Лоранса – смерть какого-то генерала: сочинено просто и недурно величиной – лица murra – толпа. Бонна – портрет Тьера хорош – рельефеп, похож и просто взят – лицо только жестко и не тонко рисовано (я знаю, как Вы относитесь к моим критикам рисунка! – Soit) – черный сюртук по тону – совершенство – я первую вещь его вижу такую хорошую – толпа. Огюст-Дюран просто плох. Мейссонье “Портрет Дюма”. < …> – рисовано, как рисует Мейссонье – и тона его же – фигура длинна (я видел Дюма в натуре). Сходство не достаточно. Если бы не Мейссонье, то, вероятно, такой толпы не было бы около этого портрета. Фирмен Жирар – медведь пляшет на улице и кругом толпа. Достоинства и недостатки те же, что и в прошлом годе, только еще жестче и тяжелее написано – особенно дома, которые совсем убивают толпу своими коричневыми пятнушками, – вещь хорошая – есть толпа. Хельмонского знаете: около корчмы пляшут – чернее прошлогодней-то сцена, живее и связнее – бывает и толпа.

Ну и еще что? Много вещей, кусками написанных и рисованных. Много имен – есть Бретон – женщина со снопами на голове – коричневая и неважная. Альма Тадема – маленькая вещь – выход должно быть какого-то консула Римского – мраморы старые – хорошо написаны и вся картина вкусное пятно – оно хорошо! Толпы потому нет, что рядом “Тьер” Бонна.

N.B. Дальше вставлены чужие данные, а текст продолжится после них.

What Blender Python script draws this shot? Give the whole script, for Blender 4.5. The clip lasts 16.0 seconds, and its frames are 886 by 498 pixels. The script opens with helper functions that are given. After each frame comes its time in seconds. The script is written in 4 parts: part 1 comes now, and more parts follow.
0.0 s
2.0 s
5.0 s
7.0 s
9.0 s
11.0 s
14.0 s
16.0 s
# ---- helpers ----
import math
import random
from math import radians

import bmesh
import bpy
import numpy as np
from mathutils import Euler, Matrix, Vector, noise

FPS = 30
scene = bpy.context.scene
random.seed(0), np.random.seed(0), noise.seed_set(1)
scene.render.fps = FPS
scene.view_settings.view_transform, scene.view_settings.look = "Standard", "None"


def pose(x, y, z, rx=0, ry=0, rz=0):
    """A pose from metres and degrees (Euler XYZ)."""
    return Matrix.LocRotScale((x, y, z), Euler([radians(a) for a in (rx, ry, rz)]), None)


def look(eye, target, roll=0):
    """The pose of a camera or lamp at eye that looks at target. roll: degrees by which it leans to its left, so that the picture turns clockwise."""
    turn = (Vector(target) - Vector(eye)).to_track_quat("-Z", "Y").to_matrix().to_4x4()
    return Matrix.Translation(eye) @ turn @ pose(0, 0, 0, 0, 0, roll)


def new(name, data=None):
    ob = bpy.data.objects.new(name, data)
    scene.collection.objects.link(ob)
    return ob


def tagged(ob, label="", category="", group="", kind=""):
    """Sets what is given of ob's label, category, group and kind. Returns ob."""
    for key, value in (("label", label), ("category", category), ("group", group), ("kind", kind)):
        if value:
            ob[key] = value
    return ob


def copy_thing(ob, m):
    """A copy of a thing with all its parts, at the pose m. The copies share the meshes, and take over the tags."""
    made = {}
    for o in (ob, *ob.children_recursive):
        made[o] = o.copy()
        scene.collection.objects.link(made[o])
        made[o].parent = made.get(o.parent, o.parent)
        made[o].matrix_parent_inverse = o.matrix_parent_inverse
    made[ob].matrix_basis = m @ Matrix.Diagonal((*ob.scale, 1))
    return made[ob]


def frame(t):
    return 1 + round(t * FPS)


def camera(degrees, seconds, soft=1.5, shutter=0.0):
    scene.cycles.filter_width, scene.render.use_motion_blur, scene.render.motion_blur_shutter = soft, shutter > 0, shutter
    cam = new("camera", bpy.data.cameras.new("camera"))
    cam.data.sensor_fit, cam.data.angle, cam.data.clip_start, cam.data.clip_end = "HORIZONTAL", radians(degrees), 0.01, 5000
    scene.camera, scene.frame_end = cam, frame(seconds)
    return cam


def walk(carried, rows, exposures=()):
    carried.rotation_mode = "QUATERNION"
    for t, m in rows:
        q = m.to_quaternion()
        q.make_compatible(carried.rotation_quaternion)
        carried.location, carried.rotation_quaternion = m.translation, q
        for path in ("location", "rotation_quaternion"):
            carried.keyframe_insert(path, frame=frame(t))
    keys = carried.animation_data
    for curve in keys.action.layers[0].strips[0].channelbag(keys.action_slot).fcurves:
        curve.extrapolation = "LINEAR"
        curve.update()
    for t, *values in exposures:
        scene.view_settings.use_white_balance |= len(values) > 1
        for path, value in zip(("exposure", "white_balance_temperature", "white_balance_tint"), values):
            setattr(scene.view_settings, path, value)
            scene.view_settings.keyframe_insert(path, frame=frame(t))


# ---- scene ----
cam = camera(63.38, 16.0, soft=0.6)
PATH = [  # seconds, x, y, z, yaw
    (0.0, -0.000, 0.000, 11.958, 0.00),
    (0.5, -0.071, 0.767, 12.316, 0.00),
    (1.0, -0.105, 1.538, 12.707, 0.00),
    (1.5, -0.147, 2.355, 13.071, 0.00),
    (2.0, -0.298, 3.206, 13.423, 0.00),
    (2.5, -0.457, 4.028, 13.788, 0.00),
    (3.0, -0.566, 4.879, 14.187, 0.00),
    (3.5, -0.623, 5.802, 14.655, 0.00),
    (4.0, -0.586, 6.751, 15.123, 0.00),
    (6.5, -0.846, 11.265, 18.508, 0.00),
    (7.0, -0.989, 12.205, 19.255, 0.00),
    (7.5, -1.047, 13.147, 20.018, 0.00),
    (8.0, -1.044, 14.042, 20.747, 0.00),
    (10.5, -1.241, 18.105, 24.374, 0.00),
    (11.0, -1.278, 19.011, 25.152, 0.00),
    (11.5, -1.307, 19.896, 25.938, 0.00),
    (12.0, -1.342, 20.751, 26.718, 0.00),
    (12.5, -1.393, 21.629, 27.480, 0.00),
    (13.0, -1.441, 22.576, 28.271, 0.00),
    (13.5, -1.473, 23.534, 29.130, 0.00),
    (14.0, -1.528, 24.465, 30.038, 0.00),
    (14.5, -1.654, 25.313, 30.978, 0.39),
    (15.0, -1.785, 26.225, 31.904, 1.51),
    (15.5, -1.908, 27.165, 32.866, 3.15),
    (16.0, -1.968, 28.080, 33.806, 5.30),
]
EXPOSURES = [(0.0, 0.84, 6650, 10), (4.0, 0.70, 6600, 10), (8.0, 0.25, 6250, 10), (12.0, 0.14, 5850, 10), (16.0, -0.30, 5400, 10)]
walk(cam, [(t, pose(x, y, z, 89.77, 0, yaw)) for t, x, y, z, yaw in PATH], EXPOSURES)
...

Масса холстов громадных и часто смешных – французы поклоняются и почитают. Масса пейзажей, поразительных нет, хороших есть, но немного, и масса скверных. Пропасть жанров испанских, французских в шелковых костюмах, арабских и проч. и почти ничего из обыкновенной французской жизни.

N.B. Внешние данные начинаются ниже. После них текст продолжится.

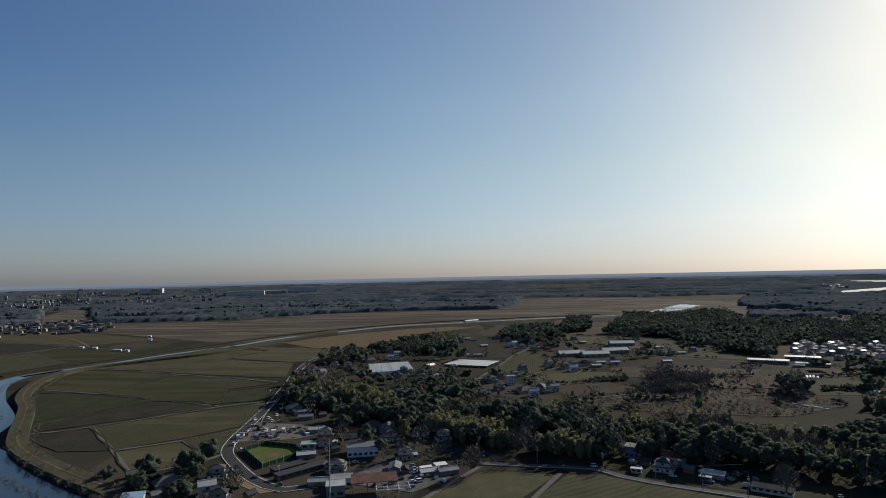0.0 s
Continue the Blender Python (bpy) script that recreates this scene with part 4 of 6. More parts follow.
EST = ["estate_house", "estate_villa", "estate_villa"]
fill([(395, 850), (470, 800), (585, 915), (565, 985), (490, 1030), (440, 960)], 20, EST, 30, "houses of the small estate", 0.12)
fill([(560, 805), (610, 765), (749, 905), (689, 1000), (620, 930)], 22, EST, 30, "houses of the second estate", 0.15)
fill([(852, 800), (960, 900), (1190, 1010), (1235, 830), (1214, 700), (960, 690), (835, 705)], 22, EST, 35, "houses of the estate below the warehouse", 0.15, 0.8, 1.05)
fill([(700, 760), (790, 760), (830, 700), (760, 690)], 24, EST, 30, "houses beside the power line", 0.3)


fill([(800, -300), (870, -330), (820, -420), (735, -380), (690, -330)], 21, ["house", "gable_house", "brown_house", "farmhouse"], 95, "houses before the apartment blocks", 0.25)
fill([(905, -290), (1090, -390), (980, -440), (860, -400)], 24, EST, 95, "houses before the apartment blocks", 0.3)
fill([(930, -60), (1060, -150), (1150, -330), (1090, -380), (960, -290)], 60, EST, 95, "houses before the apartment blocks", 0.3)


fill([(840, 430), (960, 440), (1060, 530), (1180, 570), (1260, 480), (1150, 330), (1000, 340)], 32, ["shed", "estate_house", "shed", "estate_villa"], -60, "workshops of the industrial district", 0.35, 0.9, 1.5)
fill([(1240, 60), (1300, 240), (1560, 180), (1620, 20), (1400, -40)], 46, ["shed", "estate_house", "estate_villa"], -70, "workshops of the industrial district", 0.35, 0.9, 1.5)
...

Вначале не соберешься. Фортунисты просто надоели. Есть боннисты, невилисты, детайлисты, ниттишоты, добиньисты и пр. Да, есть Добиньи неподдельный, вроде, что у Боголюбова – но не ахти! Есть Мункачи, Брандт – вкусный, как шоколадный конфект, – и много-много знаменитостей, которых и не упомнишь. О низах, девицах и сладких классических жанрах и не говорю – до объеденья! От натюрмортов желудок болит! От тазов и котлов медных шум в ушах! И из всего этого лично доставляет удовольствие искреннее и непосредственное только Невиля картина, пожалуй, «Тьер», да один этюд «Крестьянин» в натуру, на мой взгляд, с сильными жизненными достоинствами, хотя и груб – Вам он, пожалуй, и не понравился бы. По подробном рассмотрении салона, конечно, и еще кой-что найдется»[133].

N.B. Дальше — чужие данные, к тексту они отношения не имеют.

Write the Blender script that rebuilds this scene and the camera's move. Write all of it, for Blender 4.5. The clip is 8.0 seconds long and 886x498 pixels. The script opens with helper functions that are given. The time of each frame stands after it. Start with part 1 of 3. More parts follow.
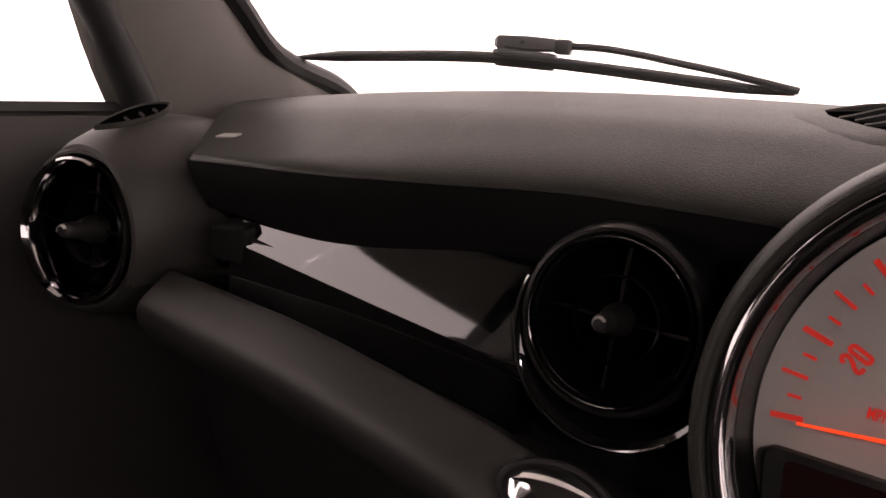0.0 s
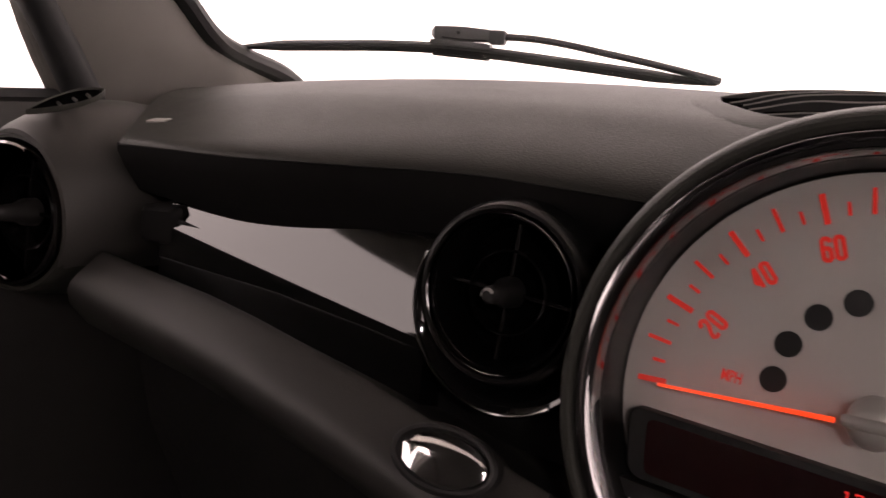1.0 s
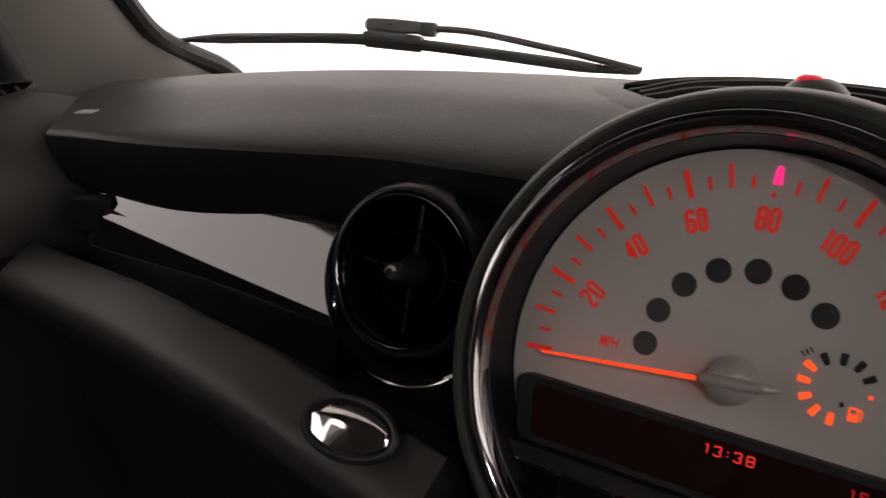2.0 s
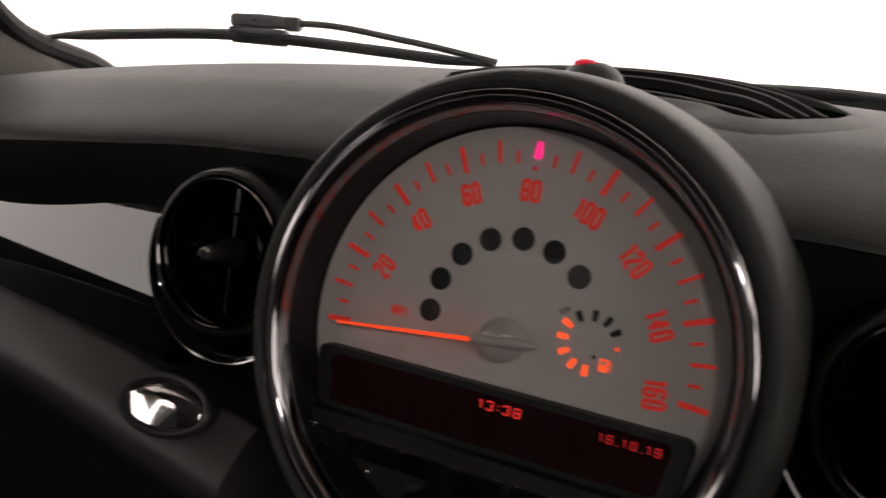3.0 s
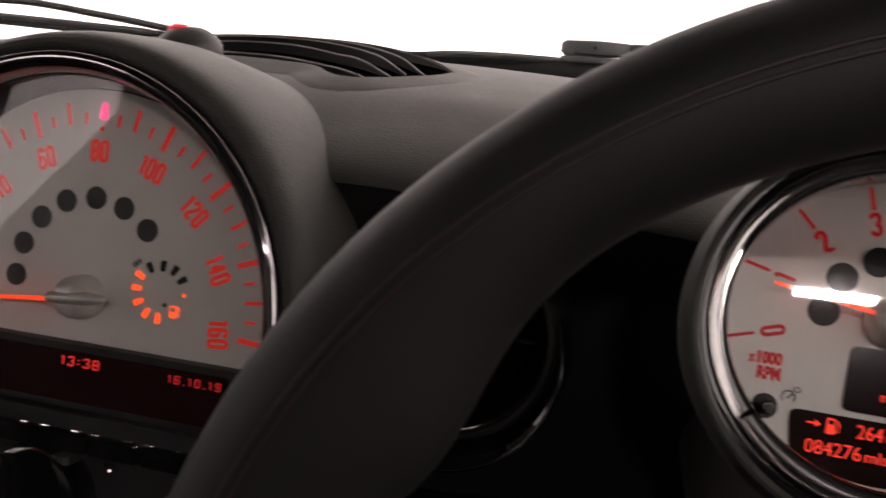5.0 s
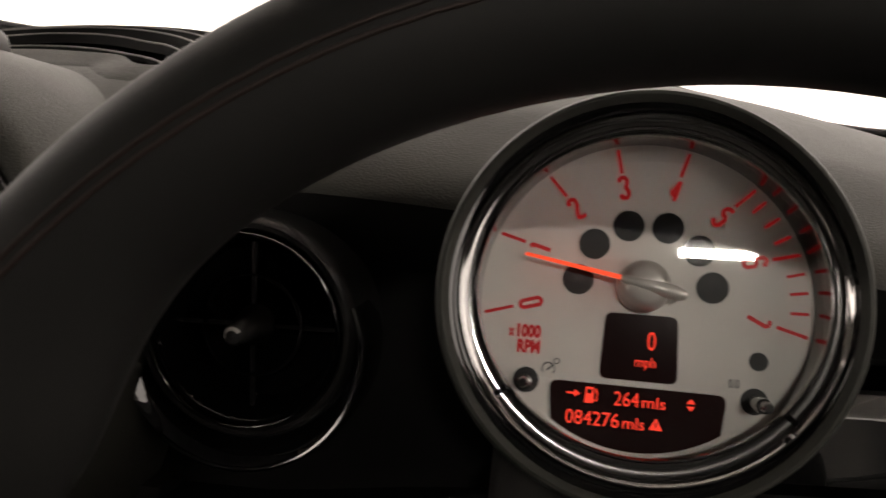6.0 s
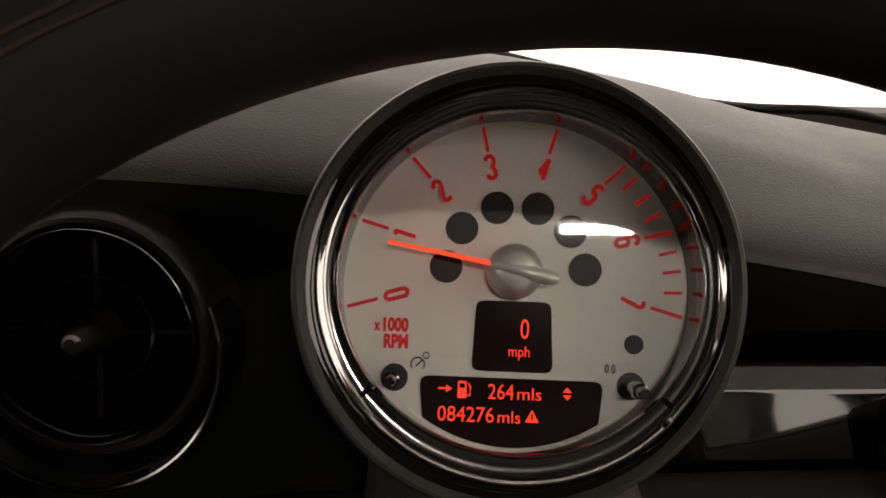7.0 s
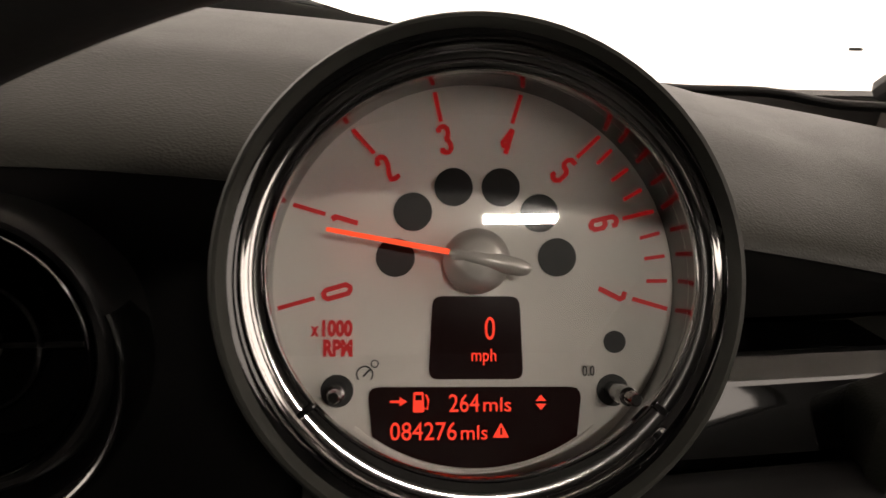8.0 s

Столь подробный рассказ художника ясно показывает, насколько и для него, и для Ивана Крамского была важна объективная оценка французских произведений, не менее значимо и их сравнение с образцами отечественной живописи, представленных на том же «Салоне». И потому далее в письме Виктор Михайлович продолжал:

«Теперь о нас и обо мне.

Харламова “Головка”, Вы знаете, достойна Европы. Леман учкварил портрет дамы в атласном белом платье, и атлас белый написан, ей-Богу, лучше Дюрана – совсем хорошо, – даже голова, по-моему, лучше, хотя… О Доливо… Татищеве молчу. Дмитриев написал полустанок на железной дороге – бабы несут и торопятся продавать разный продукт нам, т. е. Боголюбову, Татищеву, Беггрову, Ковалевскому и др. Мне какая-то дура девка даже морковь предлагает – ей-Богу, никогда не ем моркови сырой – хорошо… но кто его знает? Ковалевского “Перевозка жернова” принята… 1-го разряда, а повешена на самом верху и при своих маленьких размерах совсем потеряна, а он[а] и интересна именно своим рисунком, который все художники в жюри заметили. Мейссонье и Невиль обещали после перевесить, да видно забыли. Просто досадно! Ну, не подлецы? А преинтересна, знаете, была сцена моего познакомления с де Невилем чрез Боголюбова. Картина! Вы бы заплакали от умиления, если бы видели. Представьте только: одному страсть как хочется познакомить, другому страсть как не хочется знакомиться, а третьему страсть как хочется провалиться сквозь землю! Отпускаются узаконенные фразы, поправляется, якобы для изображения поклона шляпа, глаза прыгают по посторонним предметам – фигура в профиль, рука не подается – я тоже не осмеливаюсь. Да вообразите при этом мою бесконечную фигуру трагическую с повязанной щекой (черная повязка мне к лицу), и картина закончена – нечто вроде исторического жанра. И Вас я думаю разнежить!